No próximo ano celebraremos o centenário de nascimento de Otto de Oliveira Lara Resende, grande jornalista e escritor que ganhou fama pelo seu poder de síntese na criação de frases imortais. Na peça “Bonitinha, mas Ordinária” de Nelson Rodrigues, que depois virou filme, uma frase é atribuída a Otto “o mineiro só é solidário no câncer”. Na obra ficcional, os mineiros representam todos os brasileiros, que experimentam as agruras, tentações, ilusões e jogos de poder e dinheiro. O texto proporciona material para grandes debates morais, éticos e ideológicos.
A solidariedade é um sentimento de identificação em relação ao sofrimento dos outros e em 2005 a ONU instituiu 20 de dezembro como o Dia Internacional da Solidariedade Humana, para destacar a importância da ação coletiva na superação dos problemas globais, construindo um mundo melhor e mais seguro para todos. Aliás, o 10º objetivo de desenvolvimento sustentável é justamente a “redução das desigualdades”.
A solidariedade é um dos valores mais importantes da sociedade moderna na busca de um desenvolvimento positivo, mas não é novidade. Muito presente no Antigo Testamento, foi confirmada por Jesus que a praticou e difundiu. Entre seus ensinamentos está “Dá a quem te pedir, e não te desvies daquele que quiser que lhe emprestes.” (Mateus 5:42); “E, respondendo ele, disse-lhes: Quem tiver duas túnicas, reparta com o que não tem, e quem tiver alimentos, faça da mesma maneira.” (Lucas 3:11); “Vendei o que tendes, e dai esmolas. Fazei para vós bolsas que não se envelheçam; tesouro nos céus que nunca acabe, aonde não chega ladrão e a traça não rói.” (Lucas 12:33);“Levai as cargas uns dos outros, e assim cumprireis a lei de Cristo.” (Gálatas 6:2). Mas se somos o maior país cristão e se em todo o planeta existem mais de 2,18 bilhões de adeptos ao cristianismo, como justificar a pequena quantidade de gestos solidários?

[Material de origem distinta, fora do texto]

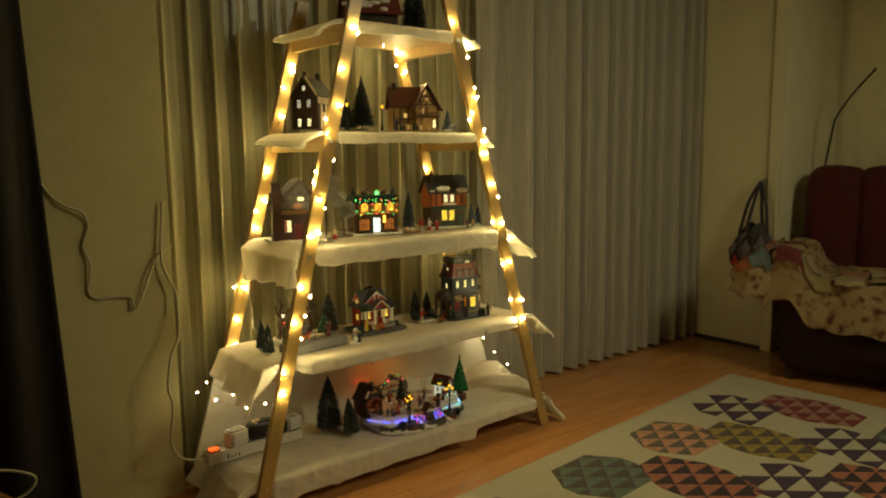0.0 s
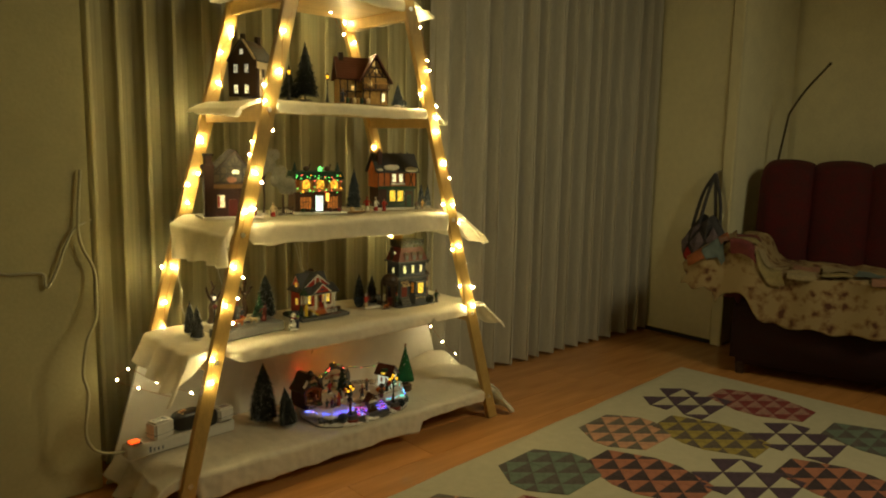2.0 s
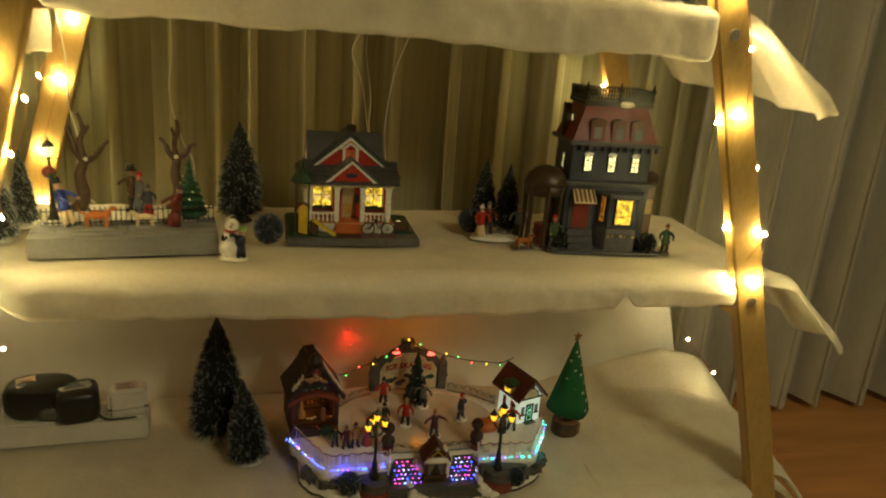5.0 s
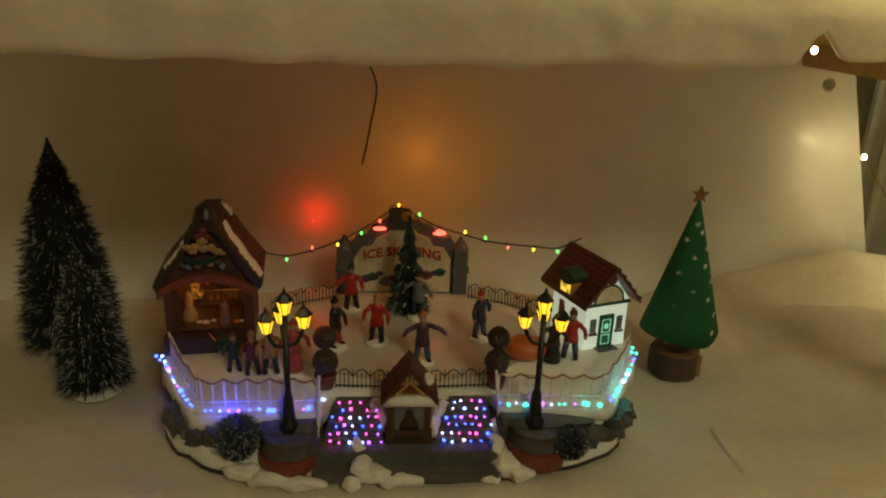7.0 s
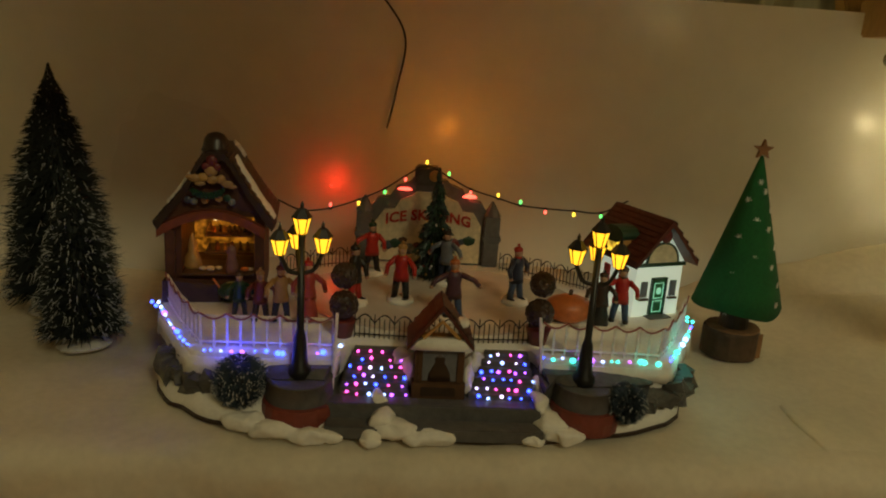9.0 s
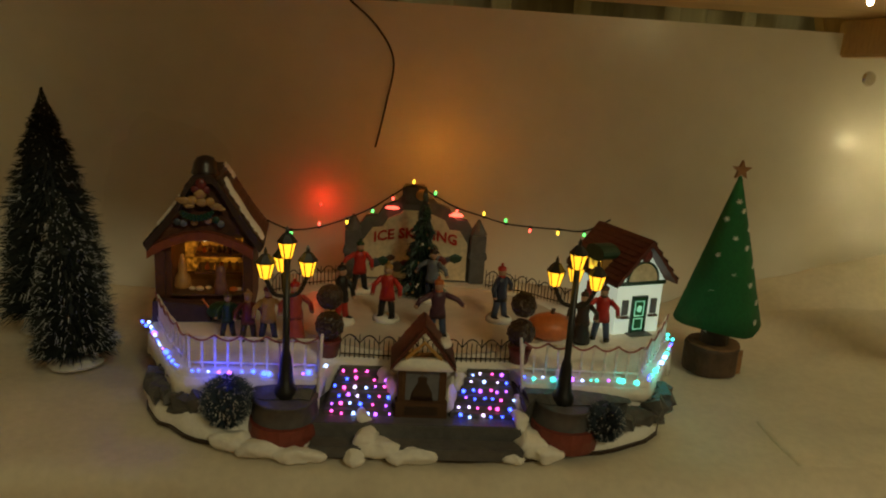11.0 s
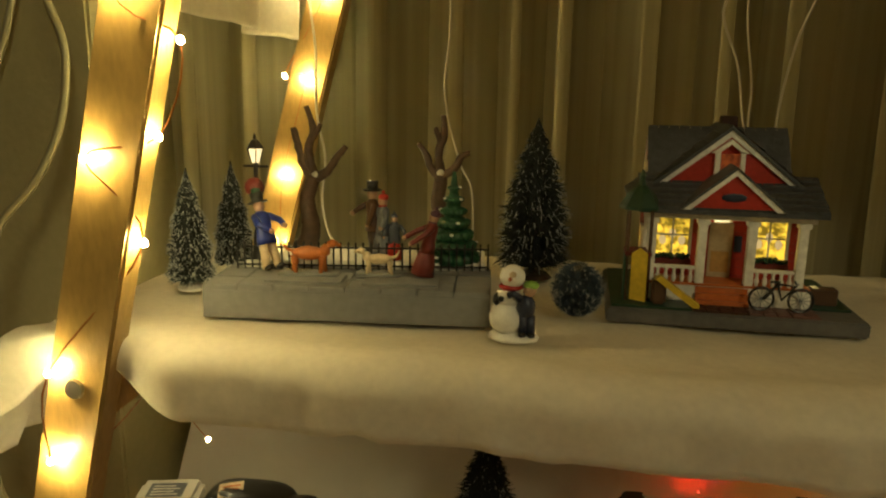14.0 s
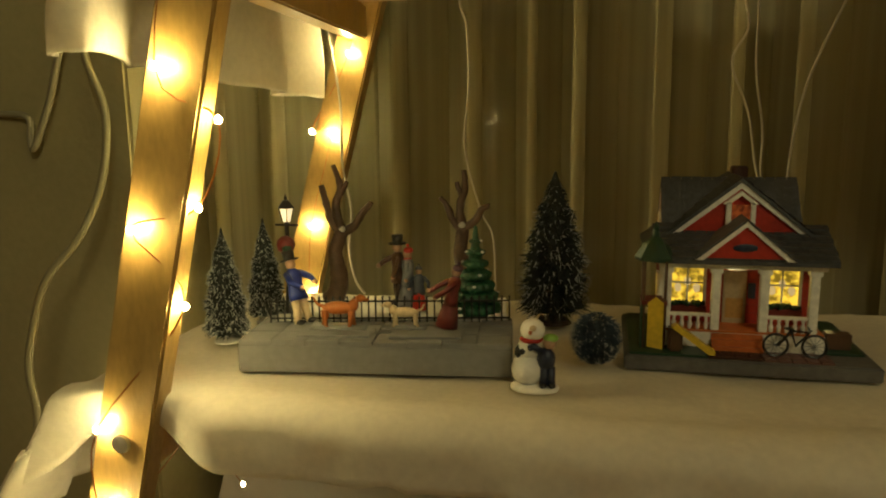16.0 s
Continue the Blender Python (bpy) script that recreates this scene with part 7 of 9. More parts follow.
inn = thing("village_inn", pose(1.085, 2.155, Z2, 0, 0, -12), "lit brick village inn with timbered gable and tall chimney", "village house", "village houses")
part("base_slab", box(B(), -0.095, 0.085, -0.02, 0.10, -0.001, 0.006, bevel=0.001), SNOW, inn, "snowy base")
part("wall", box(B(), -0.070, 0.070, 0.0, 0.085, 0.006, 0.105, bevel=0.0008), paint("inn_brick_paint", 0.050, 0.016, 0.010, 0.55, 0.4, 0.8, 160), inn, "red brick wall")
# solid dark infill stands for the view between open trusses
part("upper_gable", prism(B(), [(-0.072, 0.105), (0.072, 0.105), (0.072, 0.118), (0.010, 0.196), (0.004, 0.196), (-0.072, 0.130)], 0.082, Matrix.Translation((0, 0.0, 0))), paint("dark_gable_infill", 0.062, 0.043, 0.022), inn, "dark tan gable infill")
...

Presente na gentileza, na educação, na cordialidade, a solidariedade ganha maior importância nas situações desafiadoras como no enfrentamento da atual pandemia, nas crises humanitárias ou nas tragédias climáticas. Atualmente existe até a mobilização virtual e a rede de solidariedade através de mensagens ou engajamento nas redes sociais, mas por qual razão ajudamos tão pouco se existe tanto que pode ser feito? Por que muitos assistem passivos seus semelhantes buscando uma oportunidade de emprego, moradia digna, morrendo de fome, frio ou comendo restos em lixeiras? Mudar esse quadro não seria razão suficiente para mobilizar e engajar as pessoas?
A notícia positiva é que nosso país subiu 14 posições no Ranking Global de Solidariedade em 2020, segundo a pesquisa World Giving Index 2021 (WGI), feita pela Charities Aid Foundation (CAF). Naquele ano o Brasil ficou em 54º lugar numa lista de 114 nações. Já a preocupante é que cresce o movimento do cada um por sí, materializado no comportamento egoísta e nos problemas de relacionamento, no seio familiar, nos círculos de amigos e nos ambientes de trabalho.
A sociedade organizada em associações, clubes de serviços e organizações não governamentais, desenvolve importante papel, mas devemos ter a consciência de que suas belas e valorosas ações sempre serão insuficientes se desacompanhadas de mudanças estruturantes e políticas públicas efetivas para promoção da justiça e combate a miséria, desemprego e desigualdade.
O Advento é momento propício para praticar a solidariedade escolhendo de qual lado ficar, dos que promovem a igualdade, a paz e a vida ou dos que defendem a exclusão, a miséria e a morte. Voltando ao Livro Sagrado:“O que oprime o pobre insulta àquele que o criou, mas o que se compadece do necessitado o honra.” (Provérbios 14:31).